» **Problem description**: Each record below is to be reproduced without any change.

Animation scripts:
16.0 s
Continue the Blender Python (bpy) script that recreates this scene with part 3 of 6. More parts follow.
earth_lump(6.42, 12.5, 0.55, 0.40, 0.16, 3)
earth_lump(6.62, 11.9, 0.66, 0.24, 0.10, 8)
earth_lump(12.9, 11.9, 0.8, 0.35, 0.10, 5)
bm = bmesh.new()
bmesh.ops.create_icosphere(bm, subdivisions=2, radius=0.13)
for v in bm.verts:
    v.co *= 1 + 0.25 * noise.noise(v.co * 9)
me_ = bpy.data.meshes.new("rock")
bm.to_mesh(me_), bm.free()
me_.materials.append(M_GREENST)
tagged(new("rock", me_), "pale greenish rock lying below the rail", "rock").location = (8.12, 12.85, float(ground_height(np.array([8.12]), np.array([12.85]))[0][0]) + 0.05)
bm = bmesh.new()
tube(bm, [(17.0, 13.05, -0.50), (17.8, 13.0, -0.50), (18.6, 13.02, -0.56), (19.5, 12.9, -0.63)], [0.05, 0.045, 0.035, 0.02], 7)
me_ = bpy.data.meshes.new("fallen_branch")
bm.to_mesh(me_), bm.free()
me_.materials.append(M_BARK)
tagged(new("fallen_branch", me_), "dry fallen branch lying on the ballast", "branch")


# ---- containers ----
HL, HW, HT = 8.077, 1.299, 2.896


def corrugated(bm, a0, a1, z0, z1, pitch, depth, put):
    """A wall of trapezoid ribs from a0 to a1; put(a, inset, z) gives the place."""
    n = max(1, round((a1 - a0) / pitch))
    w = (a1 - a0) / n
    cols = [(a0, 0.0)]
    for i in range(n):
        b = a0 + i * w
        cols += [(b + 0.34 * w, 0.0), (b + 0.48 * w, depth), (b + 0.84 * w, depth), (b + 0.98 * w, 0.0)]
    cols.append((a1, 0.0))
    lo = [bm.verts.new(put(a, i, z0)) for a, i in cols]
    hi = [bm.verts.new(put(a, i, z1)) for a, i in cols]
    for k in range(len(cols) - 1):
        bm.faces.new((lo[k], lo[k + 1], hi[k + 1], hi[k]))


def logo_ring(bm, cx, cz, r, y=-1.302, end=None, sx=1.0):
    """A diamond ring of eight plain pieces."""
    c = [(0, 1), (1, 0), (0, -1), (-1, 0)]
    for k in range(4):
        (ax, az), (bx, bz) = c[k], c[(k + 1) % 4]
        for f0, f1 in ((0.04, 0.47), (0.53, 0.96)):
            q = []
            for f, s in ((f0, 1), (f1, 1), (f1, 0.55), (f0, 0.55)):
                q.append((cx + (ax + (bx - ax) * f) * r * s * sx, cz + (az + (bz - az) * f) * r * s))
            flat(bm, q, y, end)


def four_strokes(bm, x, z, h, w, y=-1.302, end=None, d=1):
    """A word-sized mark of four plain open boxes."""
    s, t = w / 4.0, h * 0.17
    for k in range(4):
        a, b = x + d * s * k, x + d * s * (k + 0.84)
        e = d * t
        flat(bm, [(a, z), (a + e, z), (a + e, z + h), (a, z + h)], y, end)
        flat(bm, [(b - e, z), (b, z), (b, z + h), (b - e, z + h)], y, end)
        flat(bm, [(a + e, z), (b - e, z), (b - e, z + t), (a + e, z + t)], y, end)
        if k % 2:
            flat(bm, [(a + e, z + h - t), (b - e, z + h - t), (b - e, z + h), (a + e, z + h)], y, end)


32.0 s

» **Worked answer**:
16.0 s
Continue the Blender Python (bpy) script that recreates this scene with part 3 of 6. More parts follow.
earth_lump(6.42, 12.5, 0.55, 0.40, 0.16, 3)
earth_lump(6.62, 11.9, 0.66, 0.24, 0.10, 8)
earth_lump(12.9, 11.9, 0.8, 0.35, 0.10, 5)
bm = bmesh.new()
bmesh.ops.create_icosphere(bm, subdivisions=2, radius=0.13)
for v in bm.verts:
    v.co *= 1 + 0.25 * noise.noise(v.co * 9)
me_ = bpy.data.meshes.new("rock")
bm.to_mesh(me_), bm.free()
me_.materials.append(M_GREENST)
tagged(new("rock", me_), "pale greenish rock lying below the rail", "rock").location = (8.12, 12.85, float(ground_height(np.array([8.12]), np.array([12.85]))[0][0]) + 0.05)
bm = bmesh.new()
tube(bm, [(17.0, 13.05, -0.50), (17.8, 13.0, -0.50), (18.6, 13.02, -0.56), (19.5, 12.9, -0.63)], [0.05, 0.045, 0.035, 0.02], 7)
me_ = bpy.data.meshes.new("fallen_branch")
bm.to_mesh(me_), bm.free()
me_.materials.append(M_BARK)
tagged(new("fallen_branch", me_), "dry fallen branch lying on the ballast", "branch")


# ---- containers ----
HL, HW, HT = 8.077, 1.299, 2.896


def corrugated(bm, a0, a1, z0, z1, pitch, depth, put):
    """A wall of trapezoid ribs from a0 to a1; put(a, inset, z) gives the place."""
    n = max(1, round((a1 - a0) / pitch))
    w = (a1 - a0) / n
    cols = [(a0, 0.0)]
    for i in range(n):
        b = a0 + i * w
        cols += [(b + 0.34 * w, 0.0), (b + 0.48 * w, depth), (b + 0.84 * w, depth), (b + 0.98 * w, 0.0)]
    cols.append((a1, 0.0))
    lo = [bm.verts.new(put(a, i, z0)) for a, i in cols]
    hi = [bm.verts.new(put(a, i, z1)) for a, i in cols]
    for k in range(len(cols) - 1):
        bm.faces.new((lo[k], lo[k + 1], hi[k + 1], hi[k]))


def logo_ring(bm, cx, cz, r, y=-1.302, end=None, sx=1.0):
    """A diamond ring of eight plain pieces."""
    c = [(0, 1), (1, 0), (0, -1), (-1, 0)]
    for k in range(4):
        (ax, az), (bx, bz) = c[k], c[(k + 1) % 4]
        for f0, f1 in ((0.04, 0.47), (0.53, 0.96)):
            q = []
            for f, s in ((f0, 1), (f1, 1), (f1, 0.55), (f0, 0.55)):
                q.append((cx + (ax + (bx - ax) * f) * r * s * sx, cz + (az + (bz - az) * f) * r * s))
            flat(bm, q, y, end)


def four_strokes(bm, x, z, h, w, y=-1.302, end=None, d=1):
    """A word-sized mark of four plain open boxes."""
    s, t = w / 4.0, h * 0.17
    for k in range(4):
        a, b = x + d * s * k, x + d * s * (k + 0.84)
        e = d * t
        flat(bm, [(a, z), (a + e, z), (a + e, z + h), (a, z + h)], y, end)
        flat(bm, [(b - e, z), (b, z), (b, z + h), (b - e, z + h)], y, end)
        flat(bm, [(a + e, z), (b - e, z), (b - e, z + t), (a + e, z + t)], y, end)
        if k % 2:
            flat(bm, [(a + e, z + h - t), (b - e, z + h - t), (b - e, z + h), (a + e, z + h)], y, end)


32.0 s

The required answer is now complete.